● **TASK REQUIREMENTS**: Copy out all the lines exactly. Omit pictures.

● **DATA BLOCK**:
··········
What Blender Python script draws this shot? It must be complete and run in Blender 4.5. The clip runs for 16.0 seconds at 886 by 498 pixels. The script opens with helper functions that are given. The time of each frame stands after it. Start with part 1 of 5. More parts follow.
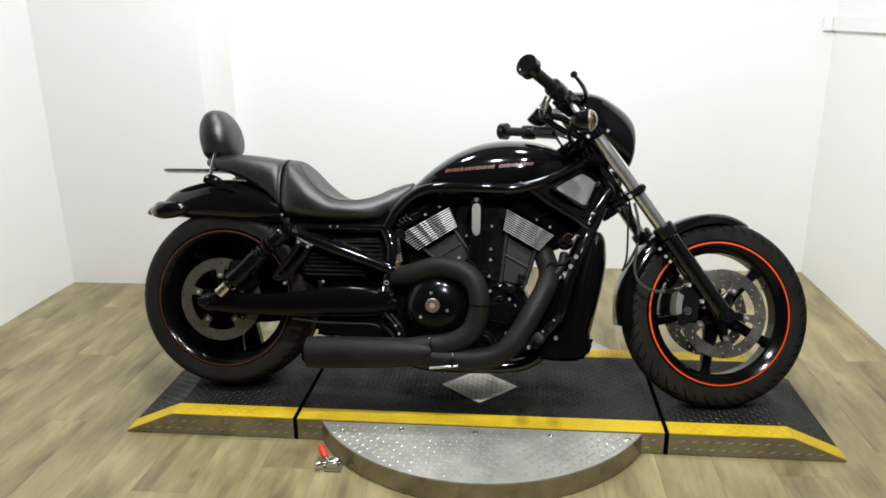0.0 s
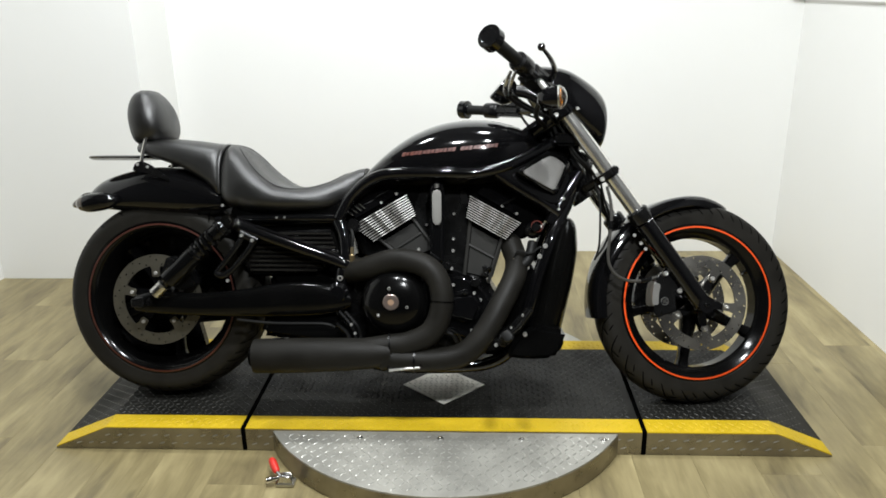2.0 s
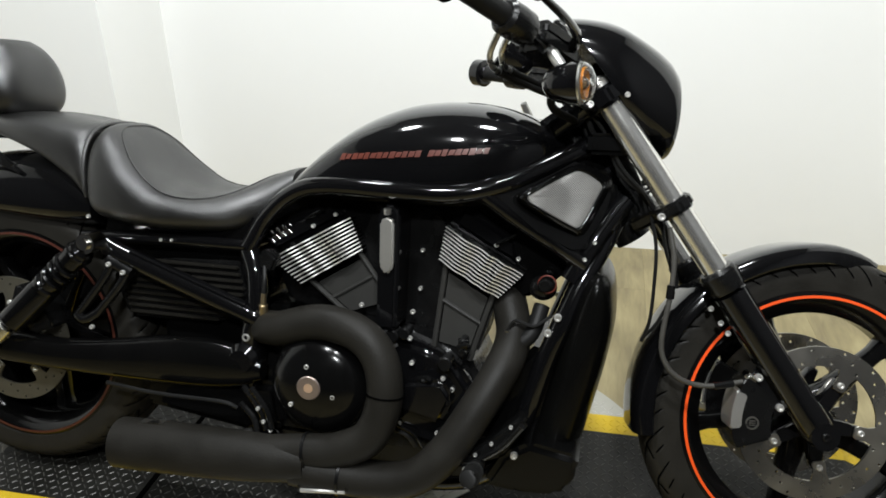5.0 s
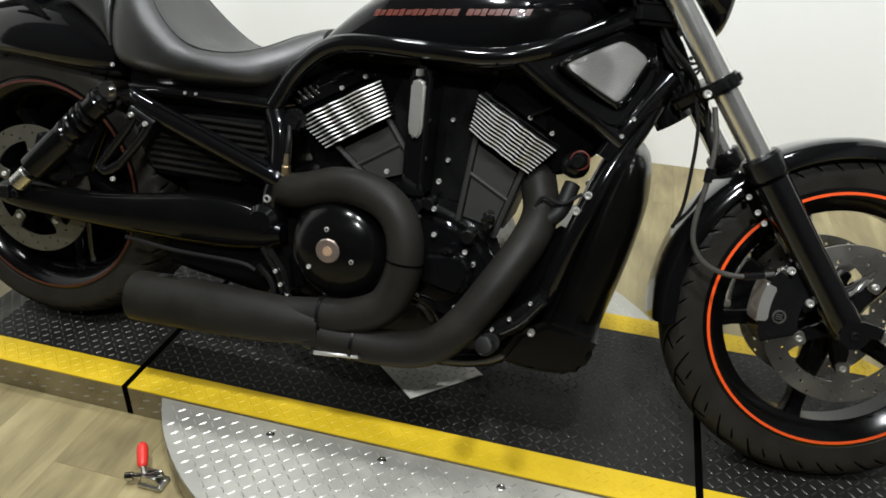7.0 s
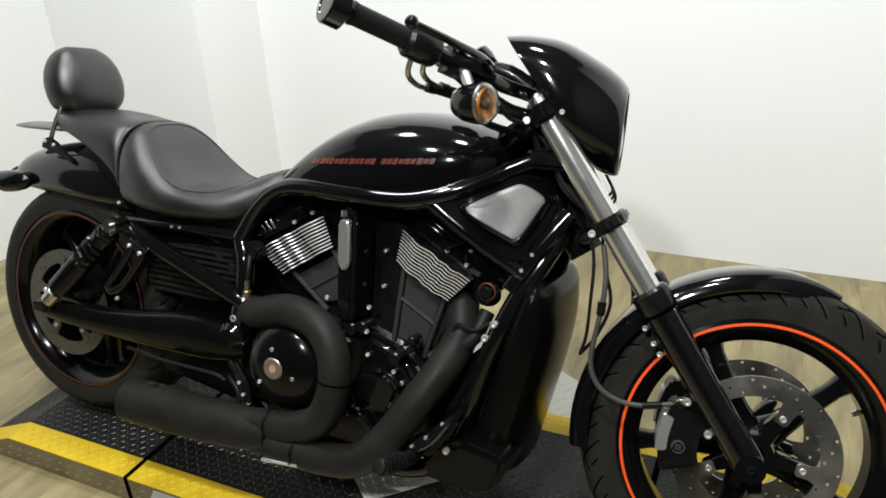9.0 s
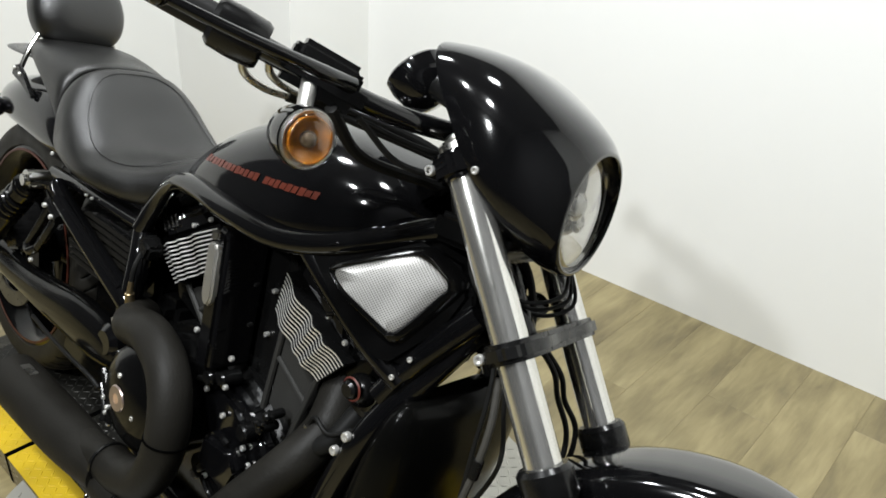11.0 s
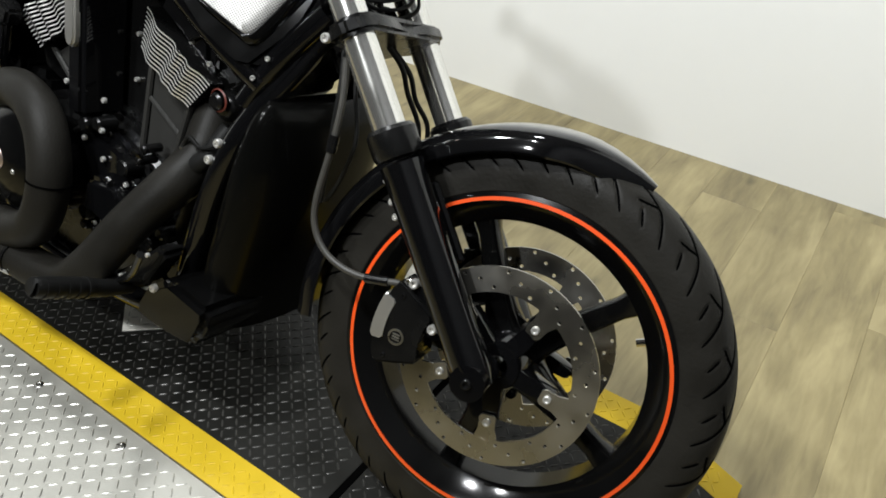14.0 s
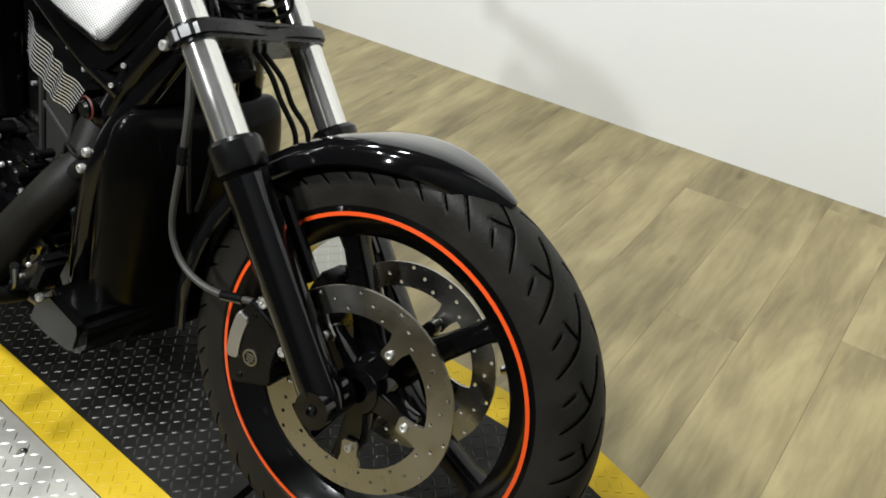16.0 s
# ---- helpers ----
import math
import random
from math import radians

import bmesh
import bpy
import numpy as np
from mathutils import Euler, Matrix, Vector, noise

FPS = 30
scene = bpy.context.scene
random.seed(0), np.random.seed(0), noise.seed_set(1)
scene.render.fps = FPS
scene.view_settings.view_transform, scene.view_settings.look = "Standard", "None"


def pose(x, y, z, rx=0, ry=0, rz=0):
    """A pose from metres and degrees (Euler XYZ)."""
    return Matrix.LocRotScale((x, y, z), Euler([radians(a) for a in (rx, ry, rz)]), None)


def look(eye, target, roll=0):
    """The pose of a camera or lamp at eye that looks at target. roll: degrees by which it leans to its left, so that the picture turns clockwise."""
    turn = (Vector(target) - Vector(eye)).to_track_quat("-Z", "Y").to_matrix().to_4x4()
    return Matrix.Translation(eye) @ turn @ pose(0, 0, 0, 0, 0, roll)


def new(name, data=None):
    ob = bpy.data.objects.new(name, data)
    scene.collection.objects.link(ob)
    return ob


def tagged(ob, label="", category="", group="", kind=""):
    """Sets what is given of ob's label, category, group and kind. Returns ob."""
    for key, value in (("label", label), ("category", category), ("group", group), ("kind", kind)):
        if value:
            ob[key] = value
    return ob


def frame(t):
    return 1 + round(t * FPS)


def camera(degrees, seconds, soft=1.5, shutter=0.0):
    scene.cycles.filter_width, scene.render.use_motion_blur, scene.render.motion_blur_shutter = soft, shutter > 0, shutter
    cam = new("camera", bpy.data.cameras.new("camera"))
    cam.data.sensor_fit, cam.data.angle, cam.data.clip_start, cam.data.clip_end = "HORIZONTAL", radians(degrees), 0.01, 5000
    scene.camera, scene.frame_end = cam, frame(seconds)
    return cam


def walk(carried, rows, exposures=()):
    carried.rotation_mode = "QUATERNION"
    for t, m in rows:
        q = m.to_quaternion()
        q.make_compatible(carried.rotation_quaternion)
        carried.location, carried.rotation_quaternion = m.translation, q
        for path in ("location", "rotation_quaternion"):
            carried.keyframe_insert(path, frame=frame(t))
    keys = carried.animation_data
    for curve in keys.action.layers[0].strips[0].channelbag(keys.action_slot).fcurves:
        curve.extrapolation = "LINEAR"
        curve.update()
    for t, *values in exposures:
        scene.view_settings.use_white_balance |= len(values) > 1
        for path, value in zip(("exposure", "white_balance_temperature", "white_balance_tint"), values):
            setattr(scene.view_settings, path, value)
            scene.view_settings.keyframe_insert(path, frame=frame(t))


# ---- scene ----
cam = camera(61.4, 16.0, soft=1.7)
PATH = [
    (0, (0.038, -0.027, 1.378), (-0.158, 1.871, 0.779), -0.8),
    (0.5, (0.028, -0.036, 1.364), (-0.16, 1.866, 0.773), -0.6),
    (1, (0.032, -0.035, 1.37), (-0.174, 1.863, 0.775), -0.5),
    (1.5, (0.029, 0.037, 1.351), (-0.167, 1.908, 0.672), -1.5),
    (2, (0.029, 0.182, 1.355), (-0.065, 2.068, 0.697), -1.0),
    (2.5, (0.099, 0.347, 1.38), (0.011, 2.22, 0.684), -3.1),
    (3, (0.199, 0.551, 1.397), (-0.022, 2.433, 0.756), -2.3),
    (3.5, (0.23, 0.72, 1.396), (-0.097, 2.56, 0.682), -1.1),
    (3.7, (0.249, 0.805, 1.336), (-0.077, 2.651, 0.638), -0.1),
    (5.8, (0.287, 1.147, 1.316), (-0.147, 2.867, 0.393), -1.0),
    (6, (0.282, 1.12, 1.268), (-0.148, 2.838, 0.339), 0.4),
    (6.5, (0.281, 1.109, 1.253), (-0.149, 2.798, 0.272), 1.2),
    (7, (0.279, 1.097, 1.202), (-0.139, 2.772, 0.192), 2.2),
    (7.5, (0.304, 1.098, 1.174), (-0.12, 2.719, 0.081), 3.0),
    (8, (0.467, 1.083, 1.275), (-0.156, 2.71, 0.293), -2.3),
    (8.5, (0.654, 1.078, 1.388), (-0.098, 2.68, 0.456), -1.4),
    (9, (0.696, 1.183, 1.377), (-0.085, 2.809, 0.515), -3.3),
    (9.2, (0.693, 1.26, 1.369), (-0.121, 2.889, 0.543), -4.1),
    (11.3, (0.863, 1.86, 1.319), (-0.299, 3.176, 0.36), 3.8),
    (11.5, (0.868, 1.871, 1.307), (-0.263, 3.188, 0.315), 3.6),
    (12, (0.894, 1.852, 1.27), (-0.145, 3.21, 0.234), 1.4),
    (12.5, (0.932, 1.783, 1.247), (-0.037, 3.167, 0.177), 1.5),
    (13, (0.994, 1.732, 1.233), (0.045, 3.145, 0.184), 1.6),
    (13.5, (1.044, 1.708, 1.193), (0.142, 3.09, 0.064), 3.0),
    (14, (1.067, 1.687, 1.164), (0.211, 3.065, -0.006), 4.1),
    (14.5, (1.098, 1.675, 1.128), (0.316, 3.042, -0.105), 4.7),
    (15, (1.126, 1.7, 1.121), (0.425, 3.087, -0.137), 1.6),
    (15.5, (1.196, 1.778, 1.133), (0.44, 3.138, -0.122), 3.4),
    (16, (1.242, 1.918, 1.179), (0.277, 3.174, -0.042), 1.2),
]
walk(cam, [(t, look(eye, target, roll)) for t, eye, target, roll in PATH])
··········
● **EXERCISE SOLUTION**:
What Blender Python script draws this shot? It must be complete and run in Blender 4.5. The clip runs for 16.0 seconds at 886 by 498 pixels. The script opens with helper functions that are given. The time of each frame stands after it. Start with part 1 of 5. More parts follow.
0.0 s
2.0 s
5.0 s
7.0 s
9.0 s
11.0 s
14.0 s
16.0 s
# ---- helpers ----
import math
import random
from math import radians

import bmesh
import bpy
import numpy as np
from mathutils import Euler, Matrix, Vector, noise

FPS = 30
scene = bpy.context.scene
random.seed(0), np.random.seed(0), noise.seed_set(1)
scene.render.fps = FPS
scene.view_settings.view_transform, scene.view_settings.look = "Standard", "None"


def pose(x, y, z, rx=0, ry=0, rz=0):
    """A pose from metres and degrees (Euler XYZ)."""
    return Matrix.LocRotScale((x, y, z), Euler([radians(a) for a in (rx, ry, rz)]), None)


def look(eye, target, roll=0):
    """The pose of a camera or lamp at eye that looks at target. roll: degrees by which it leans to its left, so that the picture turns clockwise."""
    turn = (Vector(target) - Vector(eye)).to_track_quat("-Z", "Y").to_matrix().to_4x4()
    return Matrix.Translation(eye) @ turn @ pose(0, 0, 0, 0, 0, roll)


def new(name, data=None):
    ob = bpy.data.objects.new(name, data)
    scene.collection.objects.link(ob)
    return ob


def tagged(ob, label="", category="", group="", kind=""):
    """Sets what is given of ob's label, category, group and kind. Returns ob."""
    for key, value in (("label", label), ("category", category), ("group", group), ("kind", kind)):
        if value:
            ob[key] = value
    return ob


def frame(t):
    return 1 + round(t * FPS)


def camera(degrees, seconds, soft=1.5, shutter=0.0):
    scene.cycles.filter_width, scene.render.use_motion_blur, scene.render.motion_blur_shutter = soft, shutter > 0, shutter
    cam = new("camera", bpy.data.cameras.new("camera"))
    cam.data.sensor_fit, cam.data.angle, cam.data.clip_start, cam.data.clip_end = "HORIZONTAL", radians(degrees), 0.01, 5000
    scene.camera, scene.frame_end = cam, frame(seconds)
    return cam


def walk(carried, rows, exposures=()):
    carried.rotation_mode = "QUATERNION"
    for t, m in rows:
        q = m.to_quaternion()
        q.make_compatible(carried.rotation_quaternion)
        carried.location, carried.rotation_quaternion = m.translation, q
        for path in ("location", "rotation_quaternion"):
            carried.keyframe_insert(path, frame=frame(t))
    keys = carried.animation_data
    for curve in keys.action.layers[0].strips[0].channelbag(keys.action_slot).fcurves:
        curve.extrapolation = "LINEAR"
        curve.update()
    for t, *values in exposures:
        scene.view_settings.use_white_balance |= len(values) > 1
        for path, value in zip(("exposure", "white_balance_temperature", "white_balance_tint"), values):
            setattr(scene.view_settings, path, value)
            scene.view_settings.keyframe_insert(path, frame=frame(t))


# ---- scene ----
cam = camera(61.4, 16.0, soft=1.7)
PATH = [
    (0, (0.038, -0.027, 1.378), (-0.158, 1.871, 0.779), -0.8),
    (0.5, (0.028, -0.036, 1.364), (-0.16, 1.866, 0.773), -0.6),
    (1, (0.032, -0.035, 1.37), (-0.174, 1.863, 0.775), -0.5),
    (1.5, (0.029, 0.037, 1.351), (-0.167, 1.908, 0.672), -1.5),
    (2, (0.029, 0.182, 1.355), (-0.065, 2.068, 0.697), -1.0),
    (2.5, (0.099, 0.347, 1.38), (0.011, 2.22, 0.684), -3.1),
    (3, (0.199, 0.551, 1.397), (-0.022, 2.433, 0.756), -2.3),
    (3.5, (0.23, 0.72, 1.396), (-0.097, 2.56, 0.682), -1.1),
    (3.7, (0.249, 0.805, 1.336), (-0.077, 2.651, 0.638), -0.1),
    (5.8, (0.287, 1.147, 1.316), (-0.147, 2.867, 0.393), -1.0),
    (6, (0.282, 1.12, 1.268), (-0.148, 2.838, 0.339), 0.4),
    (6.5, (0.281, 1.109, 1.253), (-0.149, 2.798, 0.272), 1.2),
    (7, (0.279, 1.097, 1.202), (-0.139, 2.772, 0.192), 2.2),
    (7.5, (0.304, 1.098, 1.174), (-0.12, 2.719, 0.081), 3.0),
    (8, (0.467, 1.083, 1.275), (-0.156, 2.71, 0.293), -2.3),
    (8.5, (0.654, 1.078, 1.388), (-0.098, 2.68, 0.456), -1.4),
    (9, (0.696, 1.183, 1.377), (-0.085, 2.809, 0.515), -3.3),
    (9.2, (0.693, 1.26, 1.369), (-0.121, 2.889, 0.543), -4.1),
    (11.3, (0.863, 1.86, 1.319), (-0.299, 3.176, 0.36), 3.8),
    (11.5, (0.868, 1.871, 1.307), (-0.263, 3.188, 0.315), 3.6),
    (12, (0.894, 1.852, 1.27), (-0.145, 3.21, 0.234), 1.4),
    (12.5, (0.932, 1.783, 1.247), (-0.037, 3.167, 0.177), 1.5),
    (13, (0.994, 1.732, 1.233), (0.045, 3.145, 0.184), 1.6),
    (13.5, (1.044, 1.708, 1.193), (0.142, 3.09, 0.064), 3.0),
    (14, (1.067, 1.687, 1.164), (0.211, 3.065, -0.006), 4.1),
    (14.5, (1.098, 1.675, 1.128), (0.316, 3.042, -0.105), 4.7),
    (15, (1.126, 1.7, 1.121), (0.425, 3.087, -0.137), 1.6),
    (15.5, (1.196, 1.778, 1.133), (0.44, 3.138, -0.122), 3.4),
    (16, (1.242, 1.918, 1.179), (0.277, 3.174, -0.042), 1.2),
]
walk(cam, [(t, look(eye, target, roll)) for t, eye, target, roll in PATH])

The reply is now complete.